When you take a picture, the camera’s shutter opens and closes. The speed at which this happens is your shutter speed. The longer the shutter is open, the more light gets in. The longer the shutter is open, the more you’ll see motion blur as well. Unless you want your subjects to be blurry, this is not really an option. If you’re taking a landscape photo, however, and nothing is really moving around, a slow shutter speed is perfect. If you have plenty of light, you won’t need to reduce your shutter speed, but if you’re taking a landscape photo (or a photo of anything that doesn’t move) at night you can afford to use a slower speed. Just make sure the camera is stabilised so it doesn’t cause any unwanted motion blur as well.

Bump Up Your ISO


ISO is basically the digital equivalent of film speed, or how sensitive your sensor is to the light that hits it. The lower the ISO, the less sensitive your sensor is. You tend to get a more realistic representation of light at lower ISOs, but when you don’t have a bunch of light you can easily solve that problem by letting your camera’s sensor be a bit more sensitive to the light that you do have. Generally ISO 100 or 200 is good for outdoor photos with plenty of light, and ISO 400 or 800 will do the job indoors when you have less light. Many cameras have ISO ratings going up to 3200 or even higher. The higher you go the more your light will be blown out, but the disadvantage people worry about the most is the increased noise in your photos. High ISOs come with higher noise levels, which isn’t terribly appealing. If you’re printing small photos (4x6s or 5x7s) or just delivering to the web, however, the amount of noise isn’t really going to show up too much and so it’s nothing to worry about. Also, the better camera you have the less noise you’ll get at higher ISOs. ISO 800 on your point and shoot might provide quite a bit of noise, but ISO 800 on your DSLR may have the appearance of no noise at all. To a large extent this has to do with the size of the sensor in your camera, but there are many other factors as well. For the most part, this is the easiest way to take low light photos with the fewest disadvantages.

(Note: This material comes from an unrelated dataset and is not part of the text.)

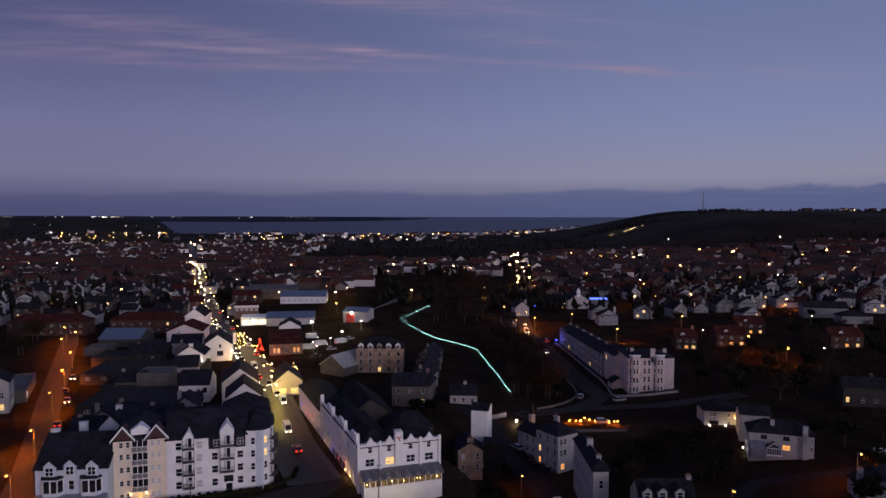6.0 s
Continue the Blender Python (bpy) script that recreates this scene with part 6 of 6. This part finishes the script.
# ---- festive lights ----
def strung_tree(name, label, x, y, tall, spread, bulbs, count, size, seed):
    """A cone of bulbs on a dark conifer."""
    r = random.Random(seed)
    e = thing(name, pose(x, y, ground_height(x, y)), label, "christmas tree")
    s = Shape()
    s.tube((0, 0, -0.5), (0, 0, tall * 0.2), 0.2, 0.18, 6)
    for k in range(5):
        z0, z1 = tall * (0.12 + 0.17 * k), tall * (0.36 + 0.16 * k)
        rad = spread * (1 - 0.18 * k)
        ring_ = [(rad * (1 if q % 2 else 0.75) * math.cos(q * math.pi / 7), rad * (1 if q % 2 else 0.75) * math.sin(q * math.pi / 7), z0) for q in range(14)]
        s.solid(ring_, [(0.05 * a, 0.05 * b, z1) for a, b, c in ring_])
    part("conifer", s, LEAF, e)
    for b_i, bulb in enumerate(bulbs):
        s = Shape()
        for i in range(count):
            t_ = r.random() ** 1.3
            a = r.uniform(0, 6.283)
            rad = spread * (1 - t_) * 1.03
            s.ball((rad * math.cos(a), rad * math.sin(a), tall * (0.12 + 0.86 * t_)), size, seg=5, rings=3)
        tagged(part("bulb_string", s, bulb, e, "strings of small bulbs"), kind="stuff")
    return e


BULB_T = mat("teal_bulbs", (0.5, 0.8, 0.8), 0.4, emit=(0.55, 1.0, 0.95), power=2.6)
strung_tree("christmas_tree", "park christmas tree strung with pale teal bulbs", -110.5, 165, 9.5, 2.7, (BULB_T,), 220, 0.12, 3)
strung_tree("red_christmas_tree", "street christmas tree with glowing red bulbs", -75.5, 292, 6.2, 1.5, (BULB_R,), 130, 0.11, 4)
strung_tree("gold_lit_tree", "street tree wrapped in golden lights", -88, 305, 8, 3.2, (BULB_Y,), 110, 0.09, 5)
strung_tree("gold_lit_tree", "street tree wrapped in golden lights", -51, 243, 6.5, 2.6, (BULB_Y,), 150, 0.08, 6)
strung_tree("gold_lit_tree", "street tree wrapped in golden lights", -49, 232, 5.5, 2.4, (BULB_Y,), 140, 0.08, 7)


def bulb_thing(name, label, x, y, z, r, bulb, color=None, power=0.0):
    e = thing(name, pose(x, y, z), label, "lamp", "festive lamps")
    s = Shape()
    s.ball((0, 0, 0), r, seg=8, rings=5)
    part("globe", s, bulb, e)
    s = Shape()
    s.box(-r * 0.3, -r * 0.3, r * 0.8, r * 0.3, r * 0.3, r * 1.5)
    part("bracket", s, STEEL, e)
    if power:
        d = bpy.data.lights.new("lamp_light", "POINT")
        d.energy, d.color, d.shadow_soft_size = power, color, 0.15
        o = new("lamp_light", d)
        o.parent = e
        o.location = (0, 0, -r - 0.3)


fl = random.Random(9)
for k in range(15):                     # lamps along both sides of the high street
    y = 224 + k * 8.5
    x = high_x(y)
    sgn = 1 if k % 2 else -1
    bulb_thing("shop_lamp", "warm globe lamp on a high street shop front", x + sgn * 5.6, y, 4.4 + fl.uniform(0, 1.6), fl.uniform(0.18, 0.3), BULB_Y if k % 3 else BULB_W, (1.0, 0.70, 0.32), 1500 if k < 3 else 300 if sgn < 0 and k < 9 else 600)
for k in range(18):
    y = 196 + k * 5.6 + fl.uniform(-1, 1)
    bulb_thing("shop_lamp", "white globe lamp on a high street shop front", high_x(y) - 5.2 + fl.uniform(-0.4, 0.4), y, 3.4 + fl.uniform(0, 1.8), fl.uniform(0.16, 0.26), BULB_W, COOL, 160 if k % 3 == 0 else 0.0)
for k in range(36):
    y = 220 + fl.uniform(0, 110)
    bulb_thing("shop_lamp", "small golden shop front lamp", high_x(y) + fl.choice((-1, 1)) * fl.uniform(4.6, 6.2), y, 2 + fl.uniform(0.6, 3.5), fl.uniform(0.14, 0.24), BULB_Y)
for k in range(44):                     # festive lamps farther up the street
    y = 330 + k * 9.5
    bulb_thing("festive_lamp", "golden festive lamp over the shopping street", high_x(y) + (4.8 if k % 2 else -4.8) + fl.uniform(-0.6, 0.6), y, ground_height(high_x(y), y) + fl.uniform(3.5, 6.0), fl.uniform(0.12, 0.24) * (1 + k * 0.010), BULB_Y if k % 3 else BULB_W)
for u, bulb, col in ((0.645, BULB_Y, (1.0, 0.45, 0.15)), (0.70, BULB_R, (1.0, 0.12, 0.12)), (0.765, BULB_R, (1.0, 0.25, 0.08)), (0.83, BULB_R, (1.0, 0.16, 0.3)), (0.89, BULB_B, (0.40, 0.14, 1.0)), (0.22, BULB_R, (1.0, 0.1, 0.08)), (0.32, BULB_B, (0.3, 0.25, 1.0)), (0.42, BULB_Y, (1.0, 0.5, 0.15))):
    x, y = -17.3 - 25.2 * u, 146.9 + 62.8 * u
    bulb_thing("coloured_uplight", "coloured floodlight on the inn wall", x - 0.75, y - 0.3, 4.2 if u > 0.5 else 3.0, 0.12, bulb, col, 48 if u > 0.5 else 40)
for u in (0.06, 0.12):
    x, y = -17.3 - 25.2 * u, 146.9 + 62.8 * u
    bulb_thing("door_lamp", "warm lamp at the inn's street door", x - 0.7, y - 0.3, 2.6, 0.16, BULB_Y, WARM, 60)
for u in (1.5, 5.0, 8.8):
    a = radians(8)
    bulb_thing("wall_lamp", "bright lamp under the eaves of the white house", -97.2 + u * math.cos(a), 256 + u * math.sin(a) - 0.6, 5.4, 0.24, BULB_W, COOL, 260)
bulb_thing("floodlight", "bright white floodlight on the garage roof", -45.5, 360.5, 8.4, 0.6, BULB_W, COOL, 700)
bulb_thing("floodlight", "bright white floodlight on a yard pole", -61.5, 335, 7.6, 0.55, BULB_W, COOL, 800)
bulb_thing("floodlight", "bright floodlight over a shop front", -95, 354, 5.0, 0.5, BULB_W, COOL, 900)
bulb_thing("garden_lamp", "small white garden lamp by a villa", 76.3, 193.6, 0.6, 0.22, BULB_W, COOL, 60)
bulb_thing("garden_lamp", "small white garden lamp by a villa", 80.6, 193.2, 0.7, 0.22, BULB_W, COOL, 60)
bulb_thing("porch_lamp", "warm porch lamp on a villa", 83.4, 193.2, 2.8, 0.26, BULB_Y, WARM, 90)
bulb_thing("garden_lamp", "small white garden lamp by a villa", 78.2, 176.5, 0.2, 0.2, BULB_W, COOL, 120)
bulb_thing("blue_lamp", "blue festive lamp outside a terrace", 53.6, 316, 2.4, 0.4, BULB_B, (0.08, 0.12, 1.0), 900)
bulb_thing("blue_lamp", "blue festive light on a house", -283, 512, 4.2, 0.9, BULB_B)
bulb_thing("blue_lamp", "small blue lamp by a terrace", 58, 420, 4.2, 0.4, BULB_B)
bulb_thing("green_lamp", "green traffic light far up the street", -314, 995, 9.8, 0.9, BULB_G)
bulb_thing("lawn_flood", "warm floodlight on the lawn before the inn", -6.5, 143.5, 0.9, 0.04, BULB_Y, (1.0, 0.86, 0.55), 140)
bulb_thing("lawn_flood", "warm floodlight on the lawn before the inn", -12.5, 140.8, 1.6, 0.04, BULB_Y, (1.0, 0.86, 0.55), 110)
bulb_thing("path_lamp", "white lamp by the lane", 22.7, 202.2, -0.8, 0.3, BULB_W, COOL, 500)
for k in range(10):
    x = 37.8 + k * 1.5 + fl.uniform(-0.5, 0.5)
    bulb_thing("terrace_lamp", "small orange lamp on the terrace above the arches", x, 195.2 + fl.uniform(0, 5), 0.1 + fl.uniform(0, 0.9), fl.uniform(0.12, 0.2), BULB_O, ORANGE, 900 if k < 6 else 250)
rope = thing("rope_light", pose(0, 0, 0), "teal rope of lights along the glen path fence", "rope light")
pts = [(24.1, 231.7), (22.4, 254.2), (19.6, 280.0), (16.8, 305.0), (6.5, 313.5), (-2.5, 320.5), (-11.2, 336.2), (-20.3, 361.2), (-12.8, 382.2), (-5.4, 413.0)]
for i, (p, q) in enumerate(zip(pts, pts[1:])):
    n = int(math.hypot(q[0] - p[0], q[1] - p[1]) / 4)
    for j in range(n):
        if (i > 6 and j % 3 == 1) or fl.random() < 0.06:
            continue
        a, b = (p[0] + (q[0] - p[0]) * j / n, p[1] + (q[1] - p[1]) * j / n), (p[0] + (q[0] - p[0]) * (j + 0.93) / n, p[1] + (q[1] - p[1]) * (j + 0.93) / n)
        s = Shape()
        s.tube((*a, ground_height(*a) + 1.1), (*b, ground_height(*b) + 1.1), 0.017, 0.017, 5)
        part("light_tube", s, TEAL, rope)
    s = Shape()
    s.tube((*p, ground_height(*p) - 0.4), (*p, ground_height(*p) + 1.2), 0.07, 0.07, 5)
    part("post", s, STEEL, rope)
bulb_thing("red_lamp", "added red light for the red glow on the station wall", -72.5, 281.5, 5.0, 0.3, BULB_R, (1.0, 0.06, 0.03), 2200)
bulb_thing("gold_flood", "golden floodlight at the street corner", -50.4, 214, 7.0, 0.3, BULB_Y, (1.0, 0.62, 0.14), 4500)
bulb_thing("gold_flood", "golden festive lamp over the street corner", -54.5, 225, 7.0, 0.3, BULB_Y, (1.0, 0.66, 0.18), 2600)
bulb_thing("gold_flood", "golden festive lamp over the street corner", -61, 241, 7.0, 0.3, BULB_Y, (1.0, 0.66, 0.18), 2000)
bulb_thing("kiosk_lamp", "warm lamp set before the pavilion to light its front", -21.6, 110.0, -6.9, 0.2, BULB_Y, WARM, 120)
bulb_thing("kiosk_lamp", "warm lamp set before the pavilion to light its front", -9.8, 110.4, -6.9, 0.2, BULB_Y, WARM, 120)
bulb_thing("kiosk_lamp", "warm lamp set before the pavilion to light its front", -13.8, 109.9, -6.9, 0.1, BULB_Y, WARM, 50)
bulb_thing("shop_canopy_lamp", "added warm light for the glow before the shop fronts", -76.5, 133.0, 3.5, 0.08, BULB_Y, WARM, 150)
bulb_thing("shop_canopy_lamp", "added warm light for the glow before the shop fronts", -69.5, 133.8, 3.5, 0.08, BULB_Y, WARM, 150)
bulb_thing("entrance_lamp", "pair lamp at the apartment entrance", -62.2, 138.6, 3.4, 0.14, BULB_Y, WARM, 16)
bulb_thing("entrance_lamp", "pair lamp at the apartment entrance", -59.4, 139.4, 3.4, 0.14, BULB_Y, WARM, 16)
bulb_thing("arch_lamp", "orange lamp beneath the terrace arches", 40.6, 192.4, -4.2, 0.2, BULB_O, ORANGE, 350)
bulb_thing("arch_lamp", "orange lamp beneath the terrace arches", 46.0, 192.4, -4.2, 0.2, BULB_O, ORANGE, 300)
bulb_thing("porch_lamp", "added warm light for the spill of the lit bay windows", 43.2, 109.2, -6.0, 0.12, BULB_Y, WARM, 110)
bulb_thing("porch_lamp", "warm lamp on the long pale house", 65.5, 104.4, -6.0, 0.12, BULB_Y, WARM, 80)
bulb_thing("yard_lamp", "small lamp on a dark annex wall", 2.0, 112.5, -5.0, 0.22, BULB_Y, WARM, 40)
bulb_thing("wall_lamp", "bright lamp on the guest house wall", 45.8, 120.4, -2.9, 0.18, BULB_Y, WARM, 70)
bulb_thing("traffic_lamp", "bright lamp at the roadside car park", -60.5, 164, 2.2, 0.16, BULB_W, COOL, 30)
bp = thing("blue_banner_post", pose(-11.5, 106.4, ground_height(-11.5, 106.4)), "blue banner sign on a post by the pavilion", "sign")
s = Shape()
s.tube((0, 0, -0.5), (0, 0, 3.4), 0.06, 0.05, 6)
part("post", s, STEEL, bp)
s = Shape()
s.box(-0.7, -0.05, 1.4, 0.7, 0.05, 3.4)
part("banner", s, BLUE, bp)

Use Your Flash Effectively


Your flash will wash out your subject and create some harsh lighting effects, so nobody really likes to use it. Sometimes you have to, however, because the light you’ve got just doesn’t cut it. If that’s the case, you can diffuse the light pretty easily with some stuff you’ve got lying around. I like to make diffusion out of scotch tape or paper, which can be made to fit any camera’s flash and be placed right over it, and will provide a softer and more pleasing light. You can also create a flash diffuser out of an empty cigarette packet, an old film cannister, craft foam, a drawer liner, or even a white plastic spoon.

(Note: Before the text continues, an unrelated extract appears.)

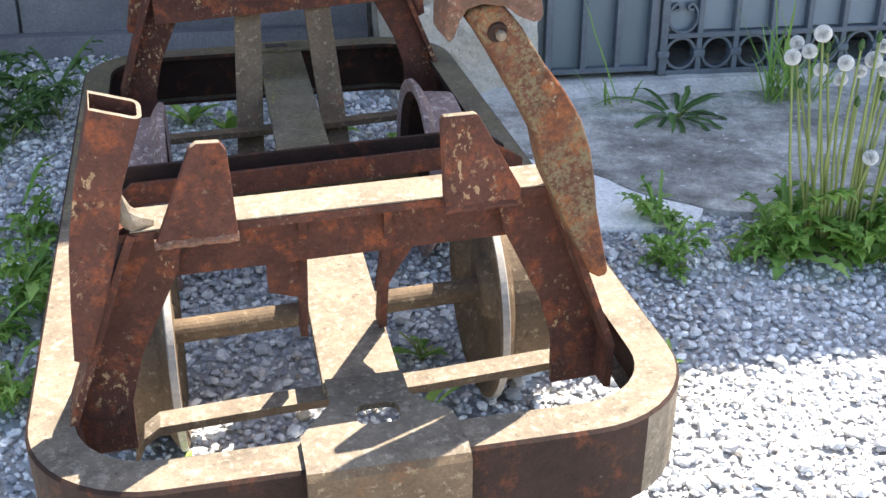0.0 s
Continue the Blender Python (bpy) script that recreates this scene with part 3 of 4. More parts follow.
# ---- signs ----
def grid_plate(x0, x1, z0, z1, y, cut=None, amp=0.004, seed=1):
    nx, nz = 48, 26
    bm = bmesh.new()
    for j in range(nz + 1):
        for i in range(nx + 1):
            x, z = x0 + (x1 - x0) * i / nx, z0 + (z1 - z0) * j / nz
            bm.verts.new((x, y + amp * noise.noise(Vector((x * 5 + seed, z * 5, 0))) + amp * 0.4 * noise.noise(Vector((x * 17, z * 17, seed))), z))
    bm.verts.ensure_lookup_table()
    for j in range(nz):
        for i in range(nx):
            if cut and cut(x0 + (x1 - x0) * (i + 0.5) / nx, z0 + (z1 - z0) * (j + 0.5) / nz):
                continue
            q = j * (nx + 1) + i
            bm.faces.new((bm.verts[q], bm.verts[q + 1], bm.verts[q + nx + 2], bm.verts[q + nx + 1]))
    bmesh.ops.delete(bm, geom=[v for v in bm.verts if not v.link_faces], context="VERTS")
    bmesh.ops.solidify(bm, geom=bm.faces[:], thickness=0.002)
    return bm


s1 = thing("warning_sign", "large worn whitish metal sign with faded grey lettering", "sign")
part("plate", grid_plate(0.131, 0.92, 1.03, 1.446, -0.03, lambda x, z: x > 0.845 and z < 1.046, 0.003), ZINC, s1)
part("border", merge(box(0.142, 0.862, -0.0345, -0.031, 1.434, 1.440, 0.001), box(0.142, 0.84, -0.0345, -0.031, 1.037, 1.043, 0.001), box(0.136, 0.142, -0.0345, -0.031, 1.037, 1.440, 0.001)), ZINC, s1, "embossed rim")
edge = [(0.92, 1.048), (0.92, 1.444)] + [(0.858 + 0.02 * math.sin((z - 1.31) * 26) * (z > 1.3) + 0.016 * noise.noise(Vector((0, z * 16, 2))) + 0.009 * noise.noise(Vector((0, z * 55, 5))), z) for z in [1.44 - 0.392 * i / 60 for i in range(61)]]
part("bare_edge", prism(edge, -0.0348, -0.034), BARE_GREY, s1, "bare grey edge of the sheet")
Y1 = -0.0352
for word, x0, x1 in (("V", 0.275, 0.327), ("O", 0.34, 0.396), ("R", 0.411, 0.463), ("S", 0.472, 0.524), ("I", 0.541, 0.556), ("C", 0.571, 0.62)):
    letters(word, x0, x1, 1.335, 1.418, Y1, GREYPAINT, s1, bold=0.012)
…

Hopefully these tips will help you take better photos in low light. If you want to take a deeper dive into low light photography, Lisa Bettany’s new show Mostly Photo has an episode on low light photography with several more tips and lots of detail.

Have fun!

Cheers, Lifehacker


  • The best tip I have for regular folks (who know nothing about photography, not that I know much either) is to use the Night shot mode (that’s the icon with the person and a moon in the background) and preferably prop your camera on something steady.

    The night shot mode forces the flash, but also takes a long exposure shot… the idea is that you get a nice, steady shot of the person you’re photographing in the short, flash-assisted exposure. But also decent exposure of the background with a long exposure shot as well. (the blurriness of the person moving slightly in the long exposure portion of the shot is “burnt-out” by the brightly lit flash photo and the background, presumably, isn’t moving at all)
    But the side effect is that you can get better low light photos in general because the long exposure shot helps to reduce the intensity of the flash photo and make it more “life-like”.

    The problem with straight long exposure shots is that you NEED a tripod and the problem with High ISO shots is that most cheap cameras get very noisy/grainy photos at High ISO settings.

    I have a little Gorillapod style Tripod which is excellent for my needs. I use it to take long exposure photos but it’s a little loose/wobbly. So I always set my long exposure shots with a 2 second delay timer to give the tripod/camera time to stop wobbling (after I press the shutter button) before it takes the shot.

  • If you’re using the flash and you have a DSLR, you can always change the flash to “second curtain” in your options menu. Which will make the flash fire when the shutter closes instead of when it opens. This helps preserve the shadows to an extent while still keeping the photo lit so your photo looks a bit more natural.

    opaque white lids for coffee cups also difuse flash quite well. 🙂

  • I’m a professional photographer and the most flexible advice I can give is to learn to hold your camera really still.

    * resting the camera on something (works especially well with timer delay)
    * carry a small sandbag with you camera case to enable you to rest your camera at odd agles
    * lean on a doorway to steady youself
    * shoot like you’re firing a rifle – full breath in, half out, hold it, shoot
    * cross armed method – put your empty hand (usually left) on your right shoulder, reach over and rest your camera on the other shoulder
    * bring you camera closer to your body
    * use two hands
    * use a camera stand (especially handy with a timer delay)

  • thanks for the “low-light” info. very helpful. I am interested in low-light fast shutter speed, ie for night football games etc. seems that correcting one thing, complicates another. any help appreciated.